I thought I would be reading about forensics or how technology might help
corrections officers rehabilitate offenders, but instead it was about what to
do with all the traffic cops if cars drive themselves ... a purely
hypothetical problem atm.

------
csense
The major thing that needs to change in our criminal justice system is that
defendants' privacy should be better protected by the legal system. In olden
days, having your court record accessible to the public wasn't too much of a
problem, because in order to know about someone's criminal past, you had to
walk through the courthouse and spend all day poring over dusty file folders.
Which would only be done by people who really cared (especially since they'd
have no way of knowing which of the thousands of courthouses in the country to
look in, unless you told them where you were convicted).
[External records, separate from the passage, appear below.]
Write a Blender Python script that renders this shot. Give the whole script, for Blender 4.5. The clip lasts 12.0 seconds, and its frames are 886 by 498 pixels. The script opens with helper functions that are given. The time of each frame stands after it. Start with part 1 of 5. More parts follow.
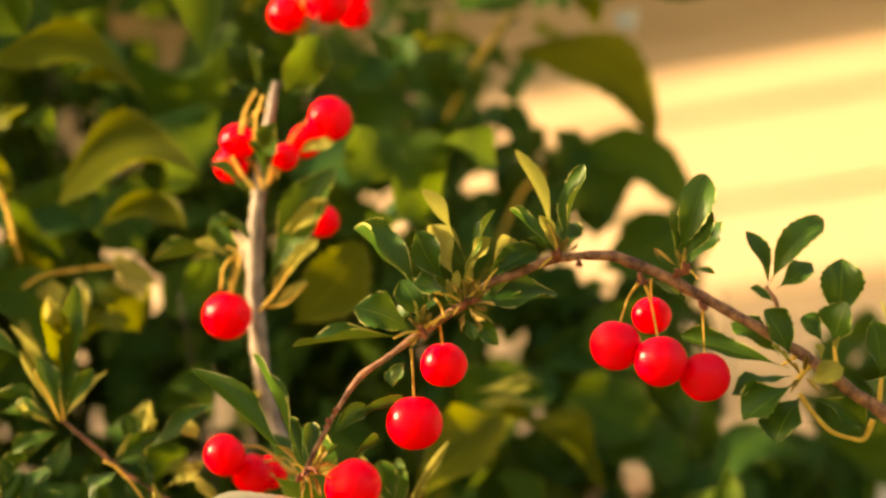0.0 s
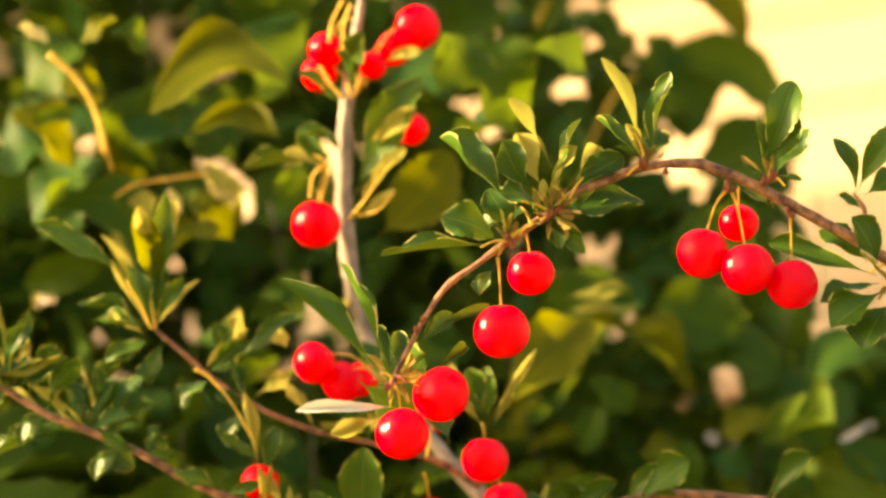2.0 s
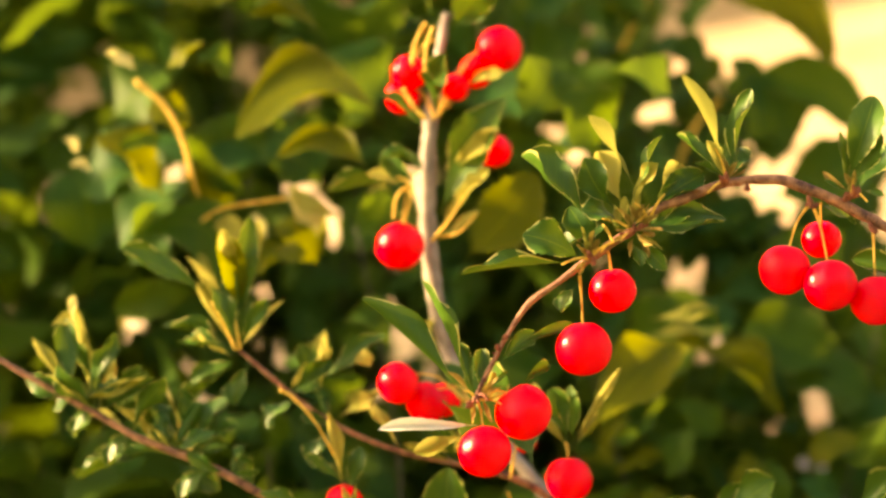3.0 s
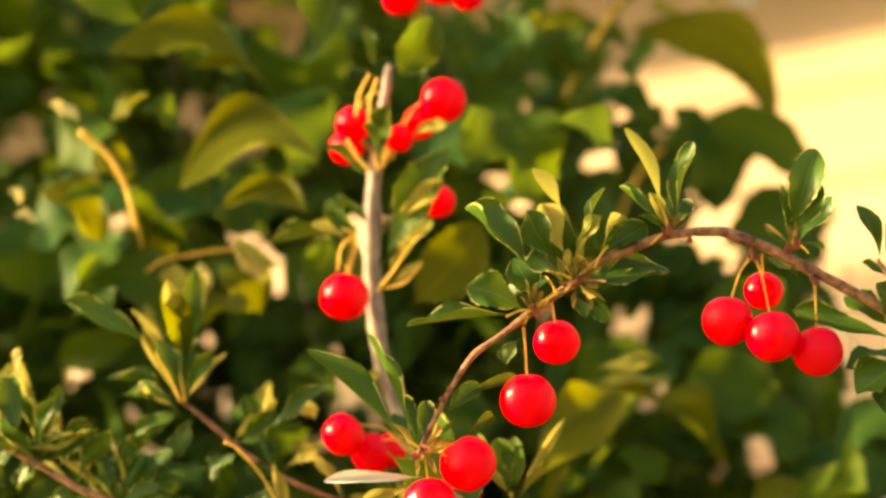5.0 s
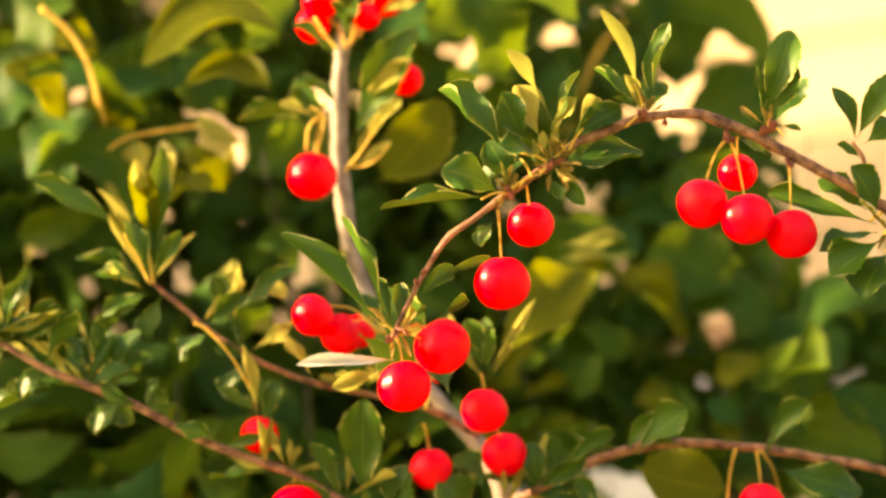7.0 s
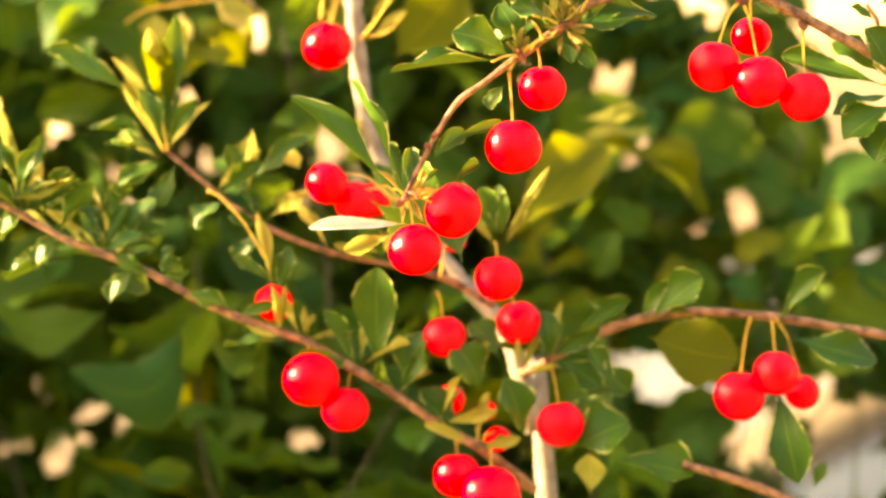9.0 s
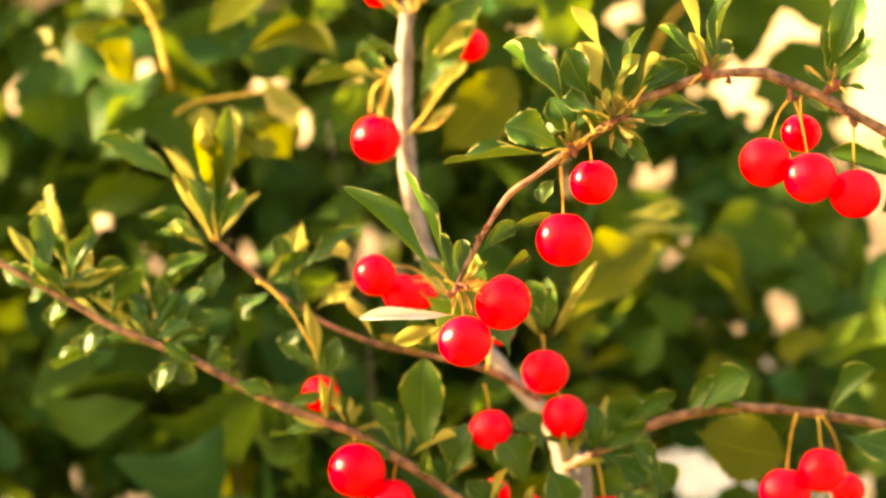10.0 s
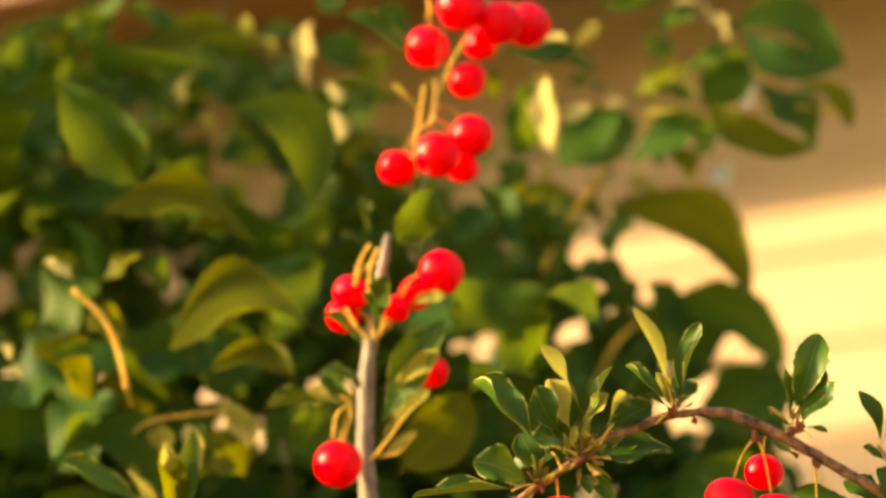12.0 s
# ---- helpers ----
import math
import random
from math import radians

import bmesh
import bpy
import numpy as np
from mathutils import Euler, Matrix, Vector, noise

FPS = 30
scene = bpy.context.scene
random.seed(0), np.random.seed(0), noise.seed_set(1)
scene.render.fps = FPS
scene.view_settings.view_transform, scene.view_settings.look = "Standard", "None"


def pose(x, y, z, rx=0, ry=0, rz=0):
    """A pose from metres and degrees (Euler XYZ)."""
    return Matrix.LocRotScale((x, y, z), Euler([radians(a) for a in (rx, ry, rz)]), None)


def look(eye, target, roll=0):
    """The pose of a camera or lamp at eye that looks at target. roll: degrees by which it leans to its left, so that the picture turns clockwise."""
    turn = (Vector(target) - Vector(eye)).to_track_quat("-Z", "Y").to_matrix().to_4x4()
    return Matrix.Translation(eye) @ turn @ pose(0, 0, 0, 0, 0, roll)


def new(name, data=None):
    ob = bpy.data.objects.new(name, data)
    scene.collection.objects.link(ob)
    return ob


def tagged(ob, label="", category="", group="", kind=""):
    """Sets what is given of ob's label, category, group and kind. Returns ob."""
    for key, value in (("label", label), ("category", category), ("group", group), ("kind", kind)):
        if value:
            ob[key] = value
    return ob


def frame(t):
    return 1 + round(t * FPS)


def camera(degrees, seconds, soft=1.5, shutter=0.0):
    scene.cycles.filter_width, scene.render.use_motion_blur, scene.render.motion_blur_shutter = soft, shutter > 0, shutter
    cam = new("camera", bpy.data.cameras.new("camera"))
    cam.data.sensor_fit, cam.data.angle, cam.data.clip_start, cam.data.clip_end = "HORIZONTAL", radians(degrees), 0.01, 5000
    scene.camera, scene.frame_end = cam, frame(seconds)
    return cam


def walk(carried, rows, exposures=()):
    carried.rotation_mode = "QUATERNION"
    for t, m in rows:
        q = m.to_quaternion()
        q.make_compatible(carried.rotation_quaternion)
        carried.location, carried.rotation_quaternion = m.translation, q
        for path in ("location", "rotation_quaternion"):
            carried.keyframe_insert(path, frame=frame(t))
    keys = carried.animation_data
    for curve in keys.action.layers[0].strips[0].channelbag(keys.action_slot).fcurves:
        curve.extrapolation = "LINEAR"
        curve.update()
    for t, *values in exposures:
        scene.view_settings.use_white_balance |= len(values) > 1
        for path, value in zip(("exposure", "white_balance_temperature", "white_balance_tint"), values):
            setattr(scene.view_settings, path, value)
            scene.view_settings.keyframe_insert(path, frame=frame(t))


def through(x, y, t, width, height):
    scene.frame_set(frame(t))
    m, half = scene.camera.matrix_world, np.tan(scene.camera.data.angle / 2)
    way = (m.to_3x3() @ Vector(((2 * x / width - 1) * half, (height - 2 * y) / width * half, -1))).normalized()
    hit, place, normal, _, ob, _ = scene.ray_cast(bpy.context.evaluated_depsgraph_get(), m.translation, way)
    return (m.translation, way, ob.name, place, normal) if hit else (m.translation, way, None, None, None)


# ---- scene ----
cam = camera(20, 12.0, soft=2.8)
walk(cam, [
    (0, pose(-0.0094, -0.8680, 1.3505, 105.903, 0.175, -2.155)),
    (0.5, pose(-0.0013, -0.8713, 1.3496, 104.548, 0.286, -2.261)),
    (1, pose(-0.0116, -0.8682, 1.3511, 103.692, 0.543, -3.696)),
    (1.5, pose(-0.0006, -0.8675, 1.3479, 103.381, -0.087, -0.553)),
    (2, pose(-0.0052, -0.8707, 1.3526, 103.648, -0.122, 0.099)),
    (2.5, pose(0.0000, -0.8700, 1.3500, 104.000, -0.000, -0.000)),
    (3, pose(0.0002, -0.8703, 1.3451, 104.538, -0.347, 2.324)),
    (3.2, pose(0.0010, -0.8756, 1.3406, 105.035, -0.386, 2.692)),
    (4.8, pose(0.0003, -0.8803, 1.3536, 105.012, 0.146, 1.684)),
    (5, pose(0.0006, -0.8745, 1.3485, 105.450, 0.128, 1.154)),
    (5.5, pose(-0.0107, -0.8707, 1.3527, 105.517, 0.247, 0.599)),
    (6, pose(0.0063, -0.8772, 1.3435, 105.175, 0.565, 0.368)),
    (6.5, pose(-0.0147, -0.8664, 1.3558, 103.278, 0.002, -0.184)),
    (7, pose(-0.0148, -0.8723, 1.3570, 102.260, 0.511, -0.399)),
    (7.5, pose(-0.0036, -0.8772, 1.3583, 100.192, 0.873, 0.008)),
    (7.7, pose(-0.0073, -0.8751, 1.3620, 99.961, 0.832, 0.020)),
    (9.3, pose(-0.0024, -0.8668, 1.3382, 100.470, 0.169, 0.848)),
    (9.5, pose(-0.0075, -0.8687, 1.3432, 100.690, 0.080, 1.007)),
    (10, pose(-0.0129, -0.8698, 1.3359, 102.638, -0.470, 0.962)),
    (10.5, pose(0.0076, -0.8752, 1.3330, 104.687, -0.145, 0.510)),
    (11, pose(0.0134, -0.8962, 1.3285, 106.665, 0.208, 1.010)),
    (11.5, pose(0.0094, -0.8910, 1.3339, 108.869, -0.004, 1.945)),
    (12, pose(-0.0356, -0.8862, 1.3508, 109.033, -0.969, -1.404)),
], exposures=[(0, 1.42, 9700, 13), (1, 1.64, 9700, 13), (1.5, 1.94, 9700, 13), (2.5, 2.03, 9700, 13), (3.2, 2.03, 9700, 13), (5.5, 1.78, 9700, 13), (6.5, 1.78, 9700, 13), (7.5, 2.58, 9700, 13), (9.5, 2.83, 9700, 13), (10, 2.58, 9700, 13), (10.5, 2.13, 9700, 13), (11.2, 1.68, 9700, 13), (12, 1.50, 9700, 13)])
cam.data.dof.use_dof = True
cam.data.dof.focus_distance = 0.86
cam.data.dof.aperture_fstop = 7.0

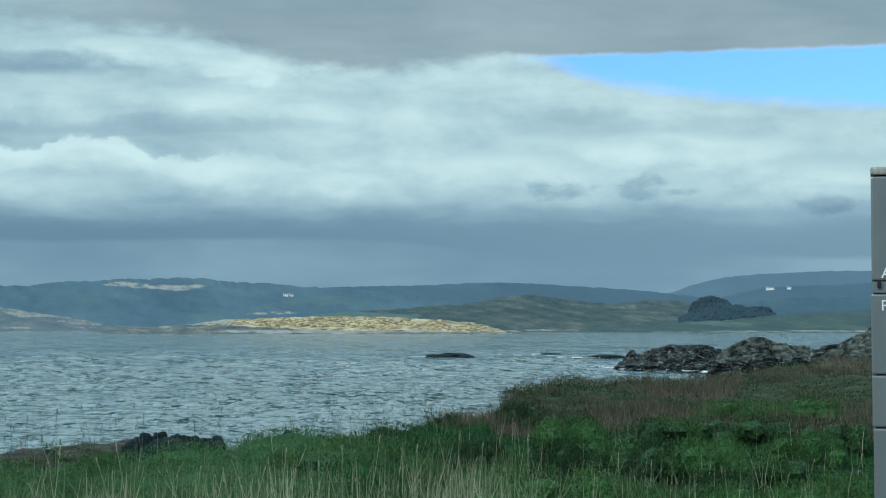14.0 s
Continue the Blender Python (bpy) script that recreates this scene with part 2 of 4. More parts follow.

Now that we have powerful computers that can store and index all those
records, and ubiquitous networks that can deliver the data anywhere, you can
get instant information about anyone's interaction with the criminal justice
system right from your desk (or your phone) with a few clicks and a few
dollars on your credit card.

If convicts, or even people who have only been arrested but never convicted,
now have a ton of trouble getting education, employment, and housing, how are
they supposed to improve themselves or re-integrate into society after their
release?

------
hwstar
Instead of building more prisons, geofence non-violent convicts to specific
areas for the length of their sentence. Sci-Fi writer David Brin's
"probationers"is one way (although somewhat extreme).